— GOAL —
Copy the data exactly from the line that contains "from math import radians" through the line that contains "scene.collection.objects.link(ob)", keeping both end lines and leaving out everything else.
-- BEGIN --
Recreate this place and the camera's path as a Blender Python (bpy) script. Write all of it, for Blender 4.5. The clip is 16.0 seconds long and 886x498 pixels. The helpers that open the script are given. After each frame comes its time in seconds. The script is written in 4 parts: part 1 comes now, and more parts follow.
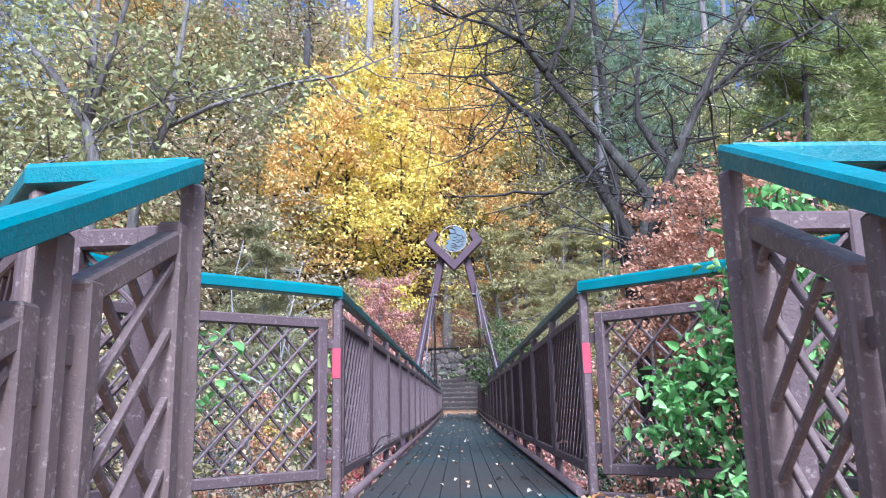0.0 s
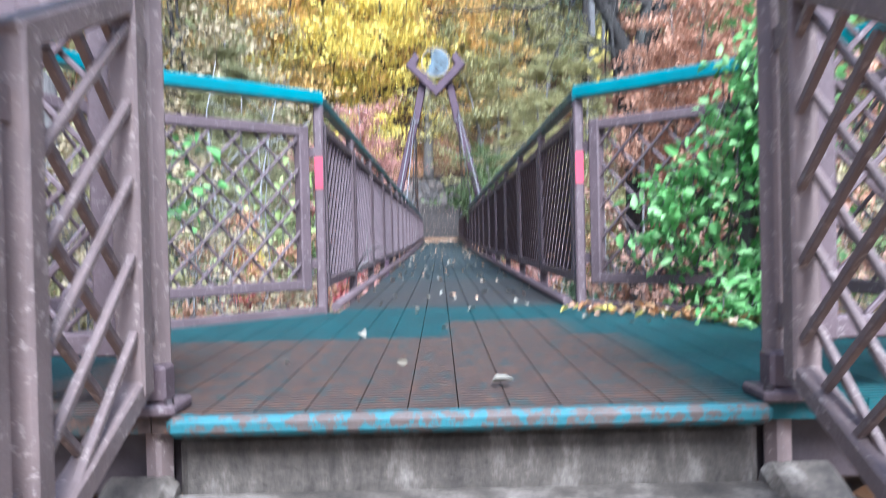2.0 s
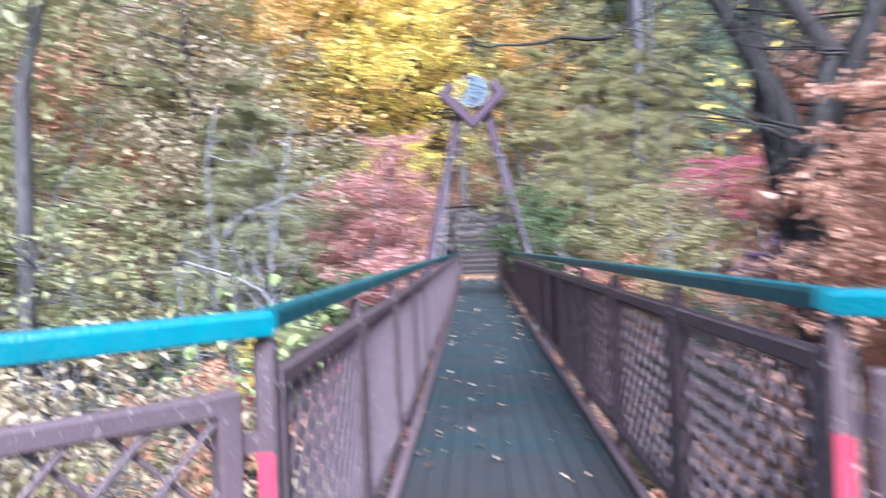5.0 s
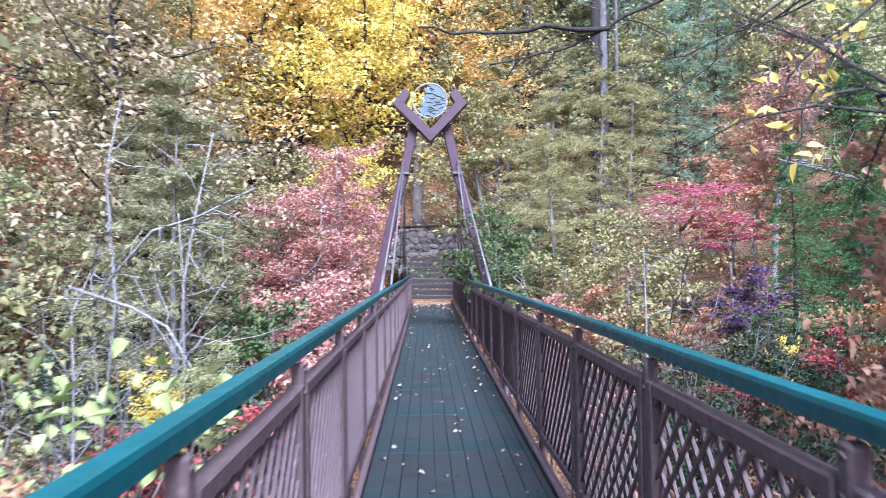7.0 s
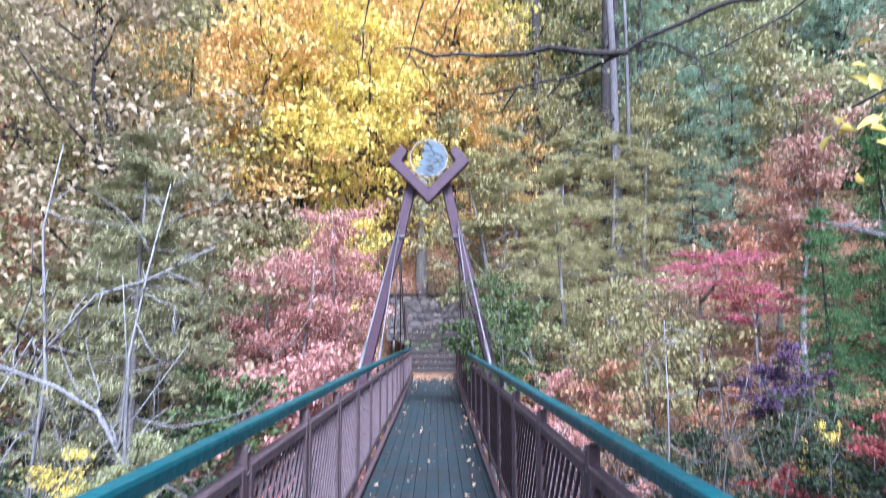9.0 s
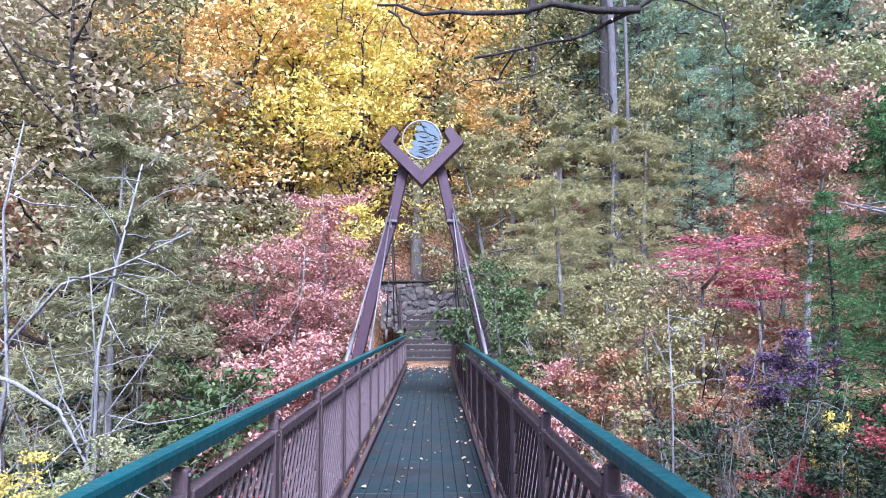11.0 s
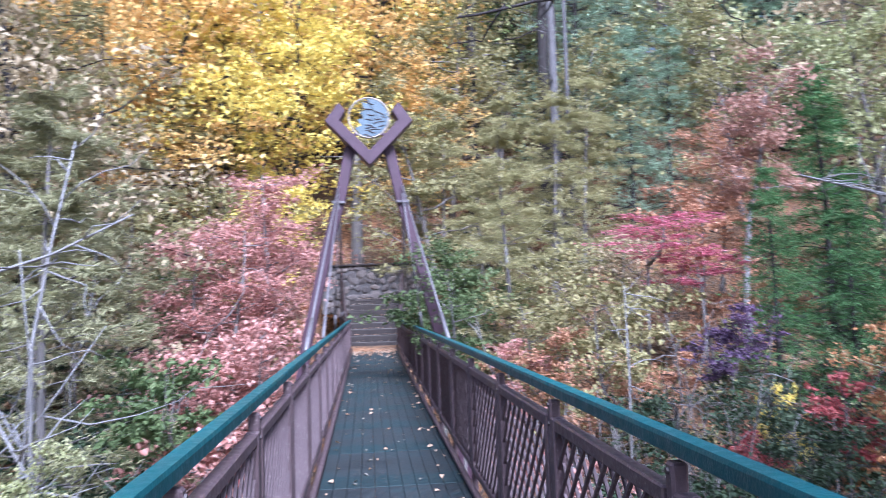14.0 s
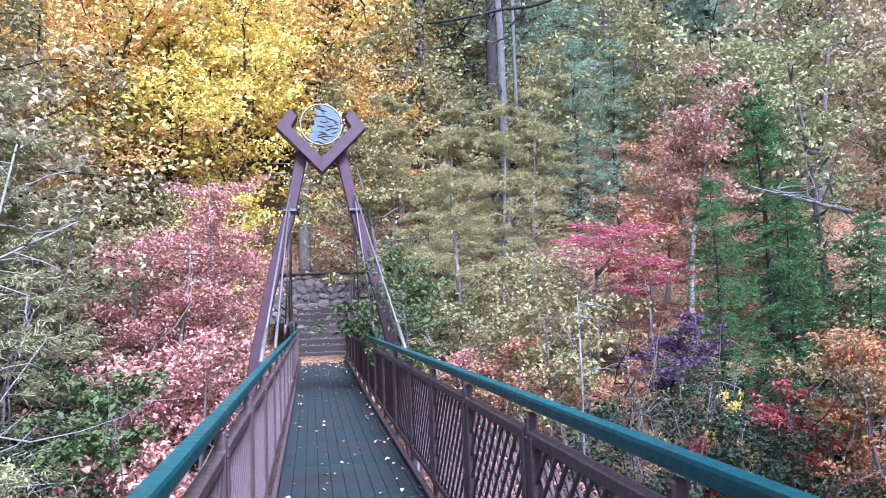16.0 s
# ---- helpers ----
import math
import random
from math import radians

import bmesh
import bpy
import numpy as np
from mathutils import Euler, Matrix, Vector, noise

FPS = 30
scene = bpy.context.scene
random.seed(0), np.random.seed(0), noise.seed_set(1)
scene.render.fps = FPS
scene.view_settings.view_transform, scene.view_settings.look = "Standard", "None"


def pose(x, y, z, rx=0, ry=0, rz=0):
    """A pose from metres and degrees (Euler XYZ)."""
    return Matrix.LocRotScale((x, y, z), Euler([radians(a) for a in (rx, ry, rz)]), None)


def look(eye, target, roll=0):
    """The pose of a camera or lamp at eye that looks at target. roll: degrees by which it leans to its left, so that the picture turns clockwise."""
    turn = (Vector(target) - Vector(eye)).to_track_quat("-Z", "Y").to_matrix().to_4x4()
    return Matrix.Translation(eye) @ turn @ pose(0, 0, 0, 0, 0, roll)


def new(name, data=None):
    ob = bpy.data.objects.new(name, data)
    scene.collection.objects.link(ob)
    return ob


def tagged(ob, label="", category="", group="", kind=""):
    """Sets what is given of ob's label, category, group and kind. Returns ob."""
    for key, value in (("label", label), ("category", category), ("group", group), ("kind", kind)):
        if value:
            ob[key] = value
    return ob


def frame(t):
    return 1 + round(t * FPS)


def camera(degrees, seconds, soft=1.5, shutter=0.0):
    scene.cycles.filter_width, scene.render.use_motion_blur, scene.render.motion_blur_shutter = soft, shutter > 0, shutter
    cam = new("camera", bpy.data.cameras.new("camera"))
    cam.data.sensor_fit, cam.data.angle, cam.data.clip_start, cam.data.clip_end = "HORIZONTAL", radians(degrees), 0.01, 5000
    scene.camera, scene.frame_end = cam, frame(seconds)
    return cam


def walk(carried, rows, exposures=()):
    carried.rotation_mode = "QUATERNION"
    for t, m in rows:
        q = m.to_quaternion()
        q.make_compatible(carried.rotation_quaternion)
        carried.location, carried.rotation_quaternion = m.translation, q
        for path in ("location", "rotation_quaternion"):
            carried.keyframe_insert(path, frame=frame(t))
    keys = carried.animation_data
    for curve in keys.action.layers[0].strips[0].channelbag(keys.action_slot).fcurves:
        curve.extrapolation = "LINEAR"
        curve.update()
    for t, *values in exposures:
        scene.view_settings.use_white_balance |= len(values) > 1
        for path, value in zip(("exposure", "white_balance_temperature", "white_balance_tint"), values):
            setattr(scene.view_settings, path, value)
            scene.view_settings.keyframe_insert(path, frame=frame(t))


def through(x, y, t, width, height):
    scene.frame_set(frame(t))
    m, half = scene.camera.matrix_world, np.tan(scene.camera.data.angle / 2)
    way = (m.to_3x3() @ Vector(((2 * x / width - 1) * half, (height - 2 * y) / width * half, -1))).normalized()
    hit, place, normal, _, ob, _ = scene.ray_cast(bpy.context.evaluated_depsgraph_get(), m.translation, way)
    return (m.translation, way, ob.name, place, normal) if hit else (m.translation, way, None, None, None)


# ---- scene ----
-- END --
— EXERCISE ANSWER —
from math import radians

import bmesh
import bpy
import numpy as np
from mathutils import Euler, Matrix, Vector, noise

FPS = 30
scene = bpy.context.scene
random.seed(0), np.random.seed(0), noise.seed_set(1)
scene.render.fps = FPS
scene.view_settings.view_transform, scene.view_settings.look = "Standard", "None"


def pose(x, y, z, rx=0, ry=0, rz=0):
    """A pose from metres and degrees (Euler XYZ)."""
    return Matrix.LocRotScale((x, y, z), Euler([radians(a) for a in (rx, ry, rz)]), None)


def look(eye, target, roll=0):
    """The pose of a camera or lamp at eye that looks at target. roll: degrees by which it leans to its left, so that the picture turns clockwise."""
    turn = (Vector(target) - Vector(eye)).to_track_quat("-Z", "Y").to_matrix().to_4x4()
    return Matrix.Translation(eye) @ turn @ pose(0, 0, 0, 0, 0, roll)


def new(name, data=None):
    ob = bpy.data.objects.new(name, data)
    scene.collection.objects.link(ob)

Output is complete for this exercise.